Oil prices have plummeted recently, which has caused a ripple effect throughout the global economy. A wide number of reasons contribute to the steep price decline, including the widespread adoption of new drilling technologies (fracking), geopolitical issues, international oil production policies and more.
While most day to day commuters welcome lower prices at the pump, these monumental changes have both positive and negative consequences for the economy, oil and gas companies, consumers, and oil and gas financing institutions.
What’s the Cause of the Oil Price Plunge?
In the summer of 2014, prices were at $100 per barrel, and oil consumers across the globe spent $3.8 trillion on it. Today, oil prices are hovering at about $50 per barrel or nearly half of what they were just over six months ago. This also means consumers are spending about $1.9 trillion on oil, about half of what they were a half a year ago.
This striking drop in pricing has and will continue to have major effects on the larger economy. For instance, the freight and transportation sector are directly impacted by the lowering cost of fuel, which impacts the cost of fresh and packaged food, finished goods, and manufacturing.
While lower gas prices may bring a smile to the face of the average purchaser, oil and gas companies — and those who work for them — are being negatively affected. Small drilling firms and transportation companies are being hit the hardest by the oil and gas price fall. Though U.S. consumers may spur economic growth by spending their budgeted gas money on other products or services, commercial equipment financing is likely to decrease or remain flat.
Low Gas Prices Are Good for Some, Bad for Others
It isn’t only energy sector employees that are experiencing hiring stagnation, job loss or wage sluggishness. Looking at the trend from a global perspective, the price drop will continue to benefit oil consumers (developed nations) while harming oil-producers (developing nations).

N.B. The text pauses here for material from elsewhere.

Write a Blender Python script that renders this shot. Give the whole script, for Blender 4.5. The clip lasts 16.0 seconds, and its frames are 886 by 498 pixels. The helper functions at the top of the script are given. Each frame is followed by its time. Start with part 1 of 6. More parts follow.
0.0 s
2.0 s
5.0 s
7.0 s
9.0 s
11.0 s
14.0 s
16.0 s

Many poor, oil producing countries are feeling the pinch as their exports are being sold at such low prices. Angola, an oil-rich but cash-poor country, is seeking additional oil and gas financing as they are unable to pay back their oil and gas loans with the sale of their exports. It is one example of the common problem that many oil producing countries face. Though it may seem counter-intuitive, many countries that produce oil and gas are themselves poverty-stricken. Falling oil prices hurt them the most.

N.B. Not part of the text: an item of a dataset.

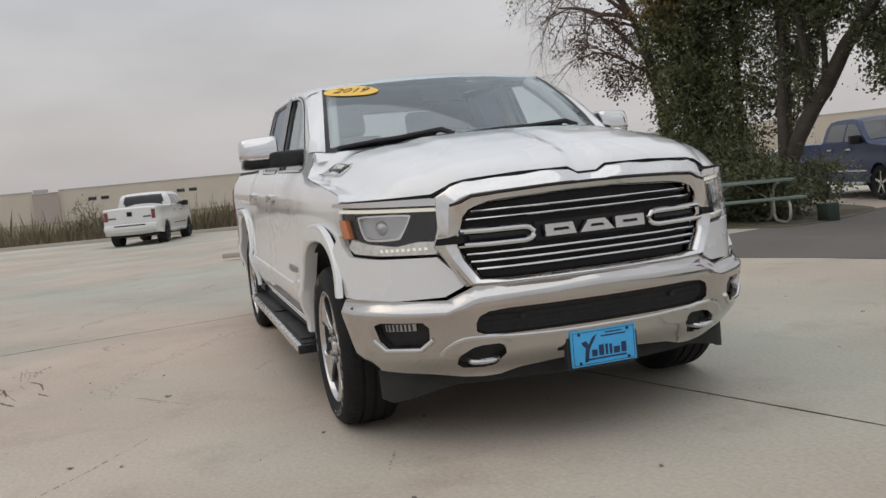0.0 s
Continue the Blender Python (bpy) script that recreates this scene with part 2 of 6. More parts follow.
M_PALELENS = material("pale_lens", (0.42, 0.17, 0.15), 0.25, coat=0.4, var=0.1, scale=20)
M_REFLECT = material("lamp_reflector", (0.75, 0.75, 0.75), 0.12, 1.0, var=0.05)
M_PLATE = material("blue_plate", (0.06, 0.42, 0.80), 0.4, var=0.05, scale=20)
M_INK = material("dark_blue_ink", (0.015, 0.03, 0.10), 0.5, var=0.1)
M_BROWNINK = material("brown_ink", (0.10, 0.06, 0.02), 0.5, var=0.1)
M_YELLOW = material("yellow_sticker", (0.90, 0.56, 0.10), 0.5, var=0.05)
M_STEEL = material("galvanised_steel", (0.42, 0.42, 0.43), 0.5, 0.3, var=0.12, scale=4)
M_GREENWOOD = material("pale_green_plastic", (0.18, 0.225, 0.197), 0.65, var=0.15, scale=6)
M_TUBE = material("cream_tube_paint", (0.43, 0.415, 0.37), 0.45, var=0.12, scale=10)
M_BARK = material("bark", (0.075, 0.063, 0.053), 0.95, var=0.45, scale=5, fine=40, bump=1.0, bump_scale=22)
M_TWIG = material("twig", (0.15, 0.108, 0.09), 0.95, var=0.3, scale=5)
M_LEAF = leaf_material("leaf", (0.185, 0.20, 0.10), 0.42, rough=0.5, var=0.35, scale=0.9, fine=6, island=0.6, tint=(0.115, 0.135, 0.075))
M_LEAF_Y = leaf_material("yellowing_leaf", (0.26, 0.19, 0.075), 0.4, rough=0.6, var=0.35, scale=1.2, fine=6, island=0.5)
M_LEAF_D = leaf_material("dark_leaf", (0.145, 0.158, 0.085), 0.35, rough=0.5, var=0.4, scale=1.0, fine=6, island=0.55)
M_LEAF_R = leaf_material("withered_leaf", (0.13, 0.085, 0.058), 0.35, rough=0.7, var=0.35, scale=1.2, fine=6, island=0.5)
M_LEAF_FAR = material("far_leaf", (0.066, 0.078, 0.058), 0.8, var=0.3, scale=0.3, island=0.4)
M_DRY = material("dry_grass", (0.20, 0.155, 0.10), 0.9, var=0.35, scale=0.25, island=0.45, tint=(0.115, 0.12, 0.065))
M_SHRUB = material("shrub_leaf", (0.12, 0.105, 0.07), 0.85, var=0.35, scale=0.4, island=0.5)
M_WALL_T = material("beige_tilt_wall", (0.70, 0.62, 0.53), 0.9, var=0.05, scale=0.2)
M_WALL_D = material("brown_tilt_wall", (0.50, 0.43, 0.39), 0.9, var=0.05, scale=0.2)
M_WALL_G = material("grey_metal_siding", (0.37, 0.37, 0.345), 0.55, 0.0, var=0.05, scale=0.5)
M_TRIMW = material("pale_metal_trim", (0.60, 0.60, 0.58), 0.5, var=0.05)
M_ROOFM = material("pale_metal_roof", (0.52, 0.52, 0.52), 0.5, var=0.06)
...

How Global Politics Impacts the Price of Oil
A wide range of geopolitical factors must be taken into consideration when discussing the falling price of oil. One top consideration is the state of OPEC, or the Organization of Petroleum Exporting Countries, which are chiefly Saudi Arabia, Algeria, Angola, Ecuador, Iran, Iraq, Kuwait, Libya, Nigeria, Qatar, United Arab Emirates and Venezuela. At a key meeting in November of last year, the organization could not come to a consensus on reducing production despite recognizing the market as “extremely well-supplied” with oil and gas.

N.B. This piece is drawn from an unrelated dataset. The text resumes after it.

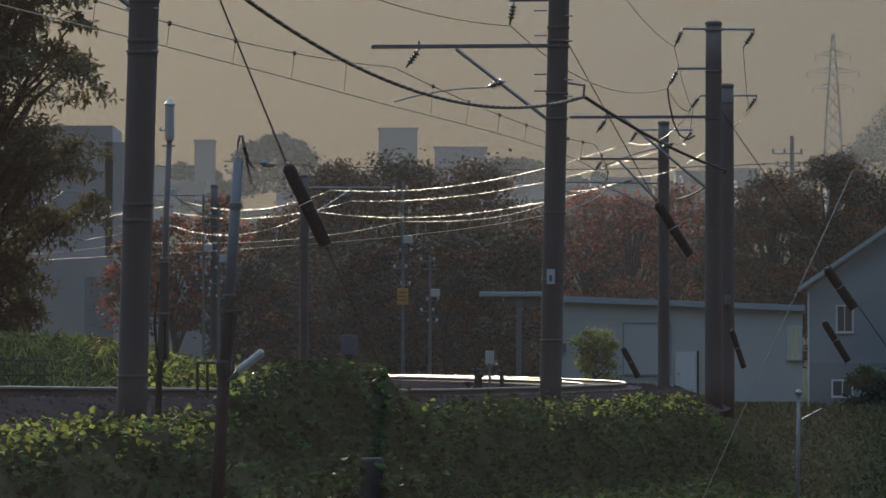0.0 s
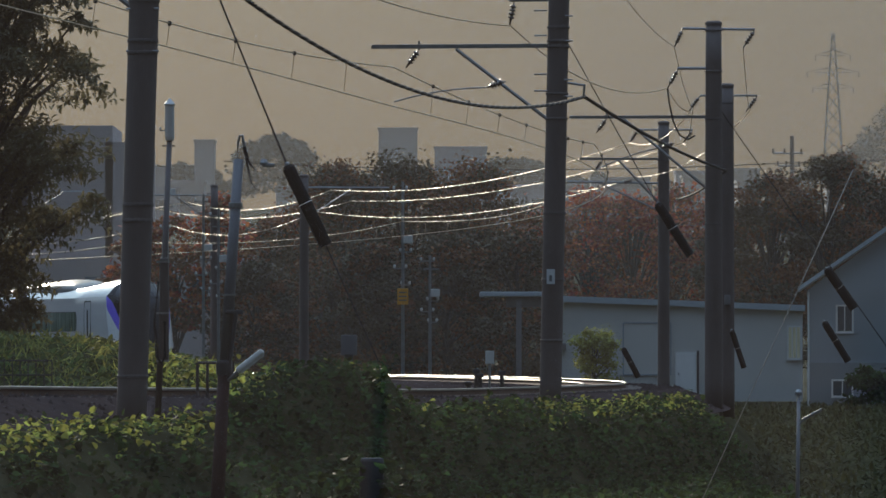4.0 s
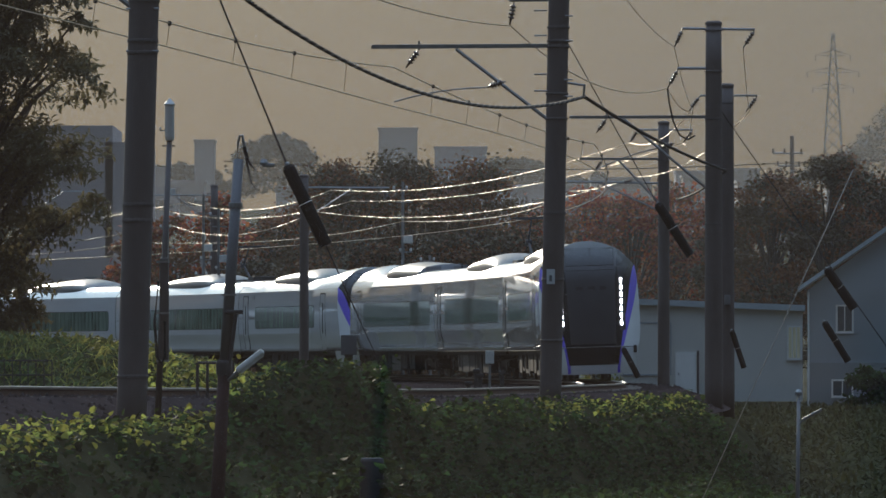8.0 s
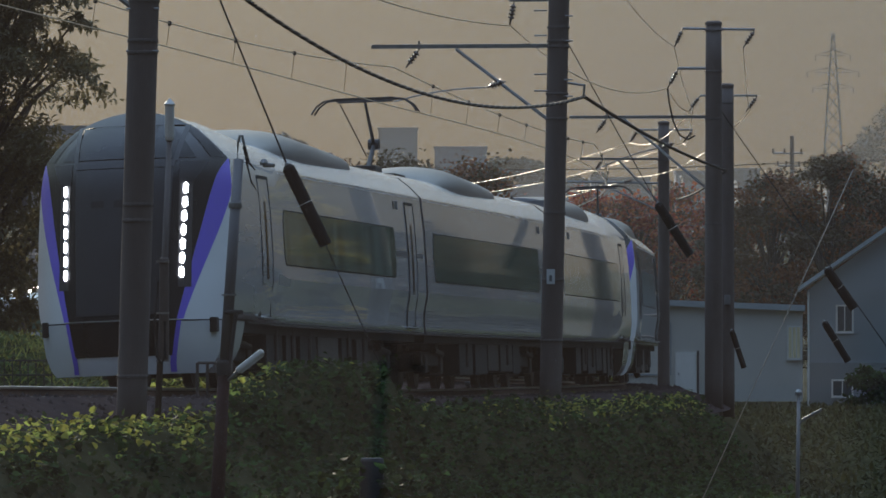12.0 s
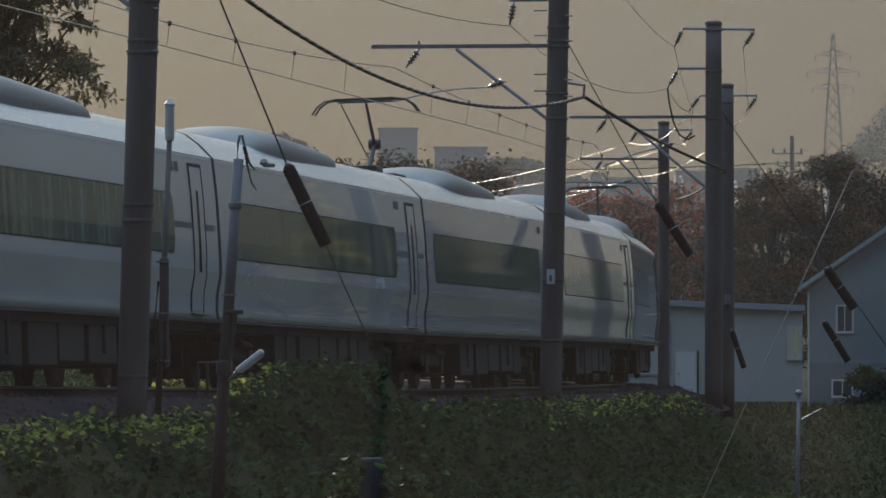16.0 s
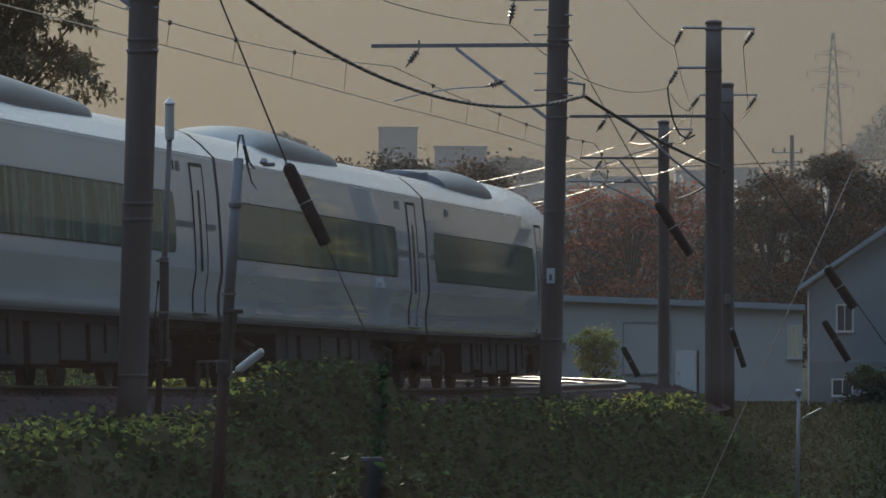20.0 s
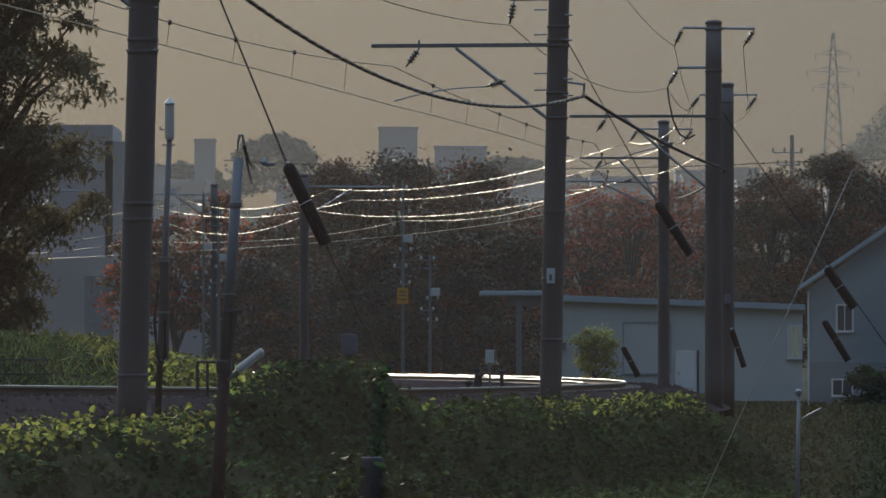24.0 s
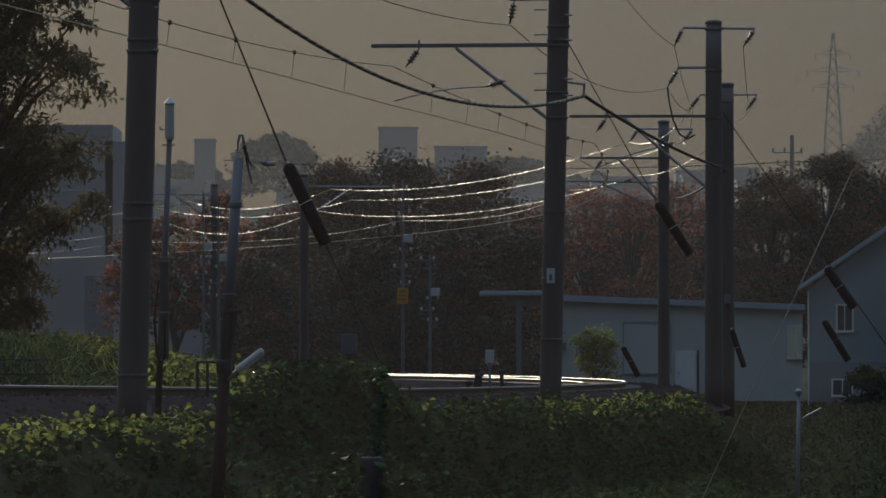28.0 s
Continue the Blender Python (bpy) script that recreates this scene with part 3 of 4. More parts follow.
def side_ridge(name, y, w, h0, h1, sg, material, e, depth=0.035, rows=8):
    """A raised bead that follows the side wall upwards."""
    bm = bmesh.new()
    rings = []
    for h in hrange(h0, h1, rows):
        x = side_x(h)
        rings.append([bm.verts.new((sg * (x - 0.01), y - w / 2, h)), bm.verts.new((sg * (x + depth), y - w / 2, h)),
                      bm.verts.new((sg * (x + depth), y + w / 2, h)), bm.verts.new((sg * (x - 0.01), y + w / 2, h))])
    for a, b in zip(rings, rings[1:]):
        for i in range(4):
            bm.faces.new((a[i], a[(i + 1) % 4], b[(i + 1) % 4], b[i]))
    bm.faces.new(rings[0])
    bm.faces.new(rings[-1])
    return part(name, bm, material, e)


def wheel_bm():
    bm = bmesh.new()
    for sg in (-1, 1):
        lathe([(0.12, -0.02), (0.12, 0.07), (0.36, 0.05), (0.43, 0.06), (0.43, -0.05), (0.45, -0.07), (0.40, -0.08), (0.12, -0.06)], 20, (sg * 0.567, 0, 0), (sg, 0, 0), bm)
    tube([(-0.56, 0, 0), (0.56, 0, 0)], 0.07, 8, bm=bm)
    return bm


WHEEL_MESH = None


def build_car(kind, doors_rear=True, panto=False, short=False, flat_door=True):
    """One coach: local +y is the way it travels, z = 0 on the rails. kind: 'lead', 'mid' or 'trail'."""
    global WHEEL_MESH
    e = new("train_car")
    e["lit"] = 1 if kind == "lead" else 0
    nose = kind != "mid"
    car_shell(e, nose)
    L = CAR / 2 - 0.22
    for sg in (-1, 1):
        # long tinted window band in framed panes
        w0, w1 = (-0.8 if short else -L + (3.3 if flat_door else 0.9)), (L - (5.6 if flat_door else 4.3) if nose else L - 0.9)
        n = 4 if short else (6 if not nose else 5)
        side_panel("window_band", w0 - 0.03, w1 + 0.03, 1.845, 2.705, sg, M_SEAM, e, 0.004, rows=10, bulge=0.10)
        for i in range(n):
            a = w0 + (w1 - w0) * i / n + 0.003
            b = w0 + (w1 - w0) * (i + 1) / n - 0.003
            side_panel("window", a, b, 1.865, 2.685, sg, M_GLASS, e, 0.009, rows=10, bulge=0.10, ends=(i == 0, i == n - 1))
        side_panel("waist_line", -L + 0.1, w0 - 0.1, 2.23, 2.31, sg, M_GREY, e, 0.005, rows=1)
        dy = ([-L + 1.35] if flat_door else []) + ([L - (3.9 if flat_door else 3.2)] if nose else [])
        for y in dy:
            d = side_panel("door", y - 0.45, y + 0.45, 1.06, 3.14, sg, M_BODY, e, 0.010, "white plug door with a narrow window", 8)
            for q in (-0.47, 0.45):
                side_ridge("seam", y + q, 0.028, 1.04, 3.16, sg, M_SEAM, d, 0.018)
            side_panel("top_seam", y - 0.47, y + 0.485, 3.12, 3.17, sg, M_SEAM, d, 0.014, rows=1)
            side_panel("door_window", y - 0.08, y + 0.08, 1.62, 2.78, sg, M_SCREEN, d, 0.016)
            b = boxm((sg * (side_x(1.04) + 0.03), y, 1.02), (0.09, 0.95, 0.03), 0.01)
            part("step", b, M_STEEL, d)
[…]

Fracking Uproots Oil and Gas, and the Global Economy
Another significant change impacting the global and national price of oil is the now widespread use of shale oil and gas fracking or horizontal drilling. Thanks to the advanced technology and the discovery of oil and gas hiding deep underground in rocks, the U.S. is now producing more than 9 million barrels of oil a day; in 2009, it was producing less than a third of that. Decades-old government policies prohibit the U.S. from exporting oil. However, oil imports are down considerably as a result. Once unthinkable, we are now entering an age where the U.S. could be on the horizon of becoming self-reliant.
Oil and Gas Funding Companies Hit Hard by Sluggish Loan Paybacks
Low prices are causing its own set of problems for oil and gas companies in the U.S. and the banking institutions responsible for financing oil and gas projects. Flat prices mean drilling and fracking companies – as well as transportation companies – are struggling to pay back oil and gas loans. Nobody issuing oil and gas loans saw this dramatic price drop coming. As a result, banks and other financial institutions are issuing fewer oil and gas loans. It is worth mentioning that some oil and gas financing businesses have declared bankruptcy after issuing too many oil and gas loans that weren’t paid back. Some industry experts believe that the lack of oil and gas funding may in turn stall production.
Oil and Gas Factoring Companies Provide More Financing Options
With traditional oil and gas loans from banks drying up, drilling, transportation and related oil and gas companies are seeking alternative financing options such as oil and gas factoring or freight factoring. Invoice factoring services rely on the creditworthiness of a company’s clients, which makes them a good choice for those in oil and gas, as well as those in freight and transportation.
Oil and gas factoring companies say “yes” when banks say “no.” Unlike banks, they are more willing to take on greater risk. And while financing oil and gas projects using invoice factoring services won’t solve the world’s energy problems, it is an effective way oil and gas companies in the U.S. and Canada can get the financing they need to stay afloat and move ahead in this low-price market.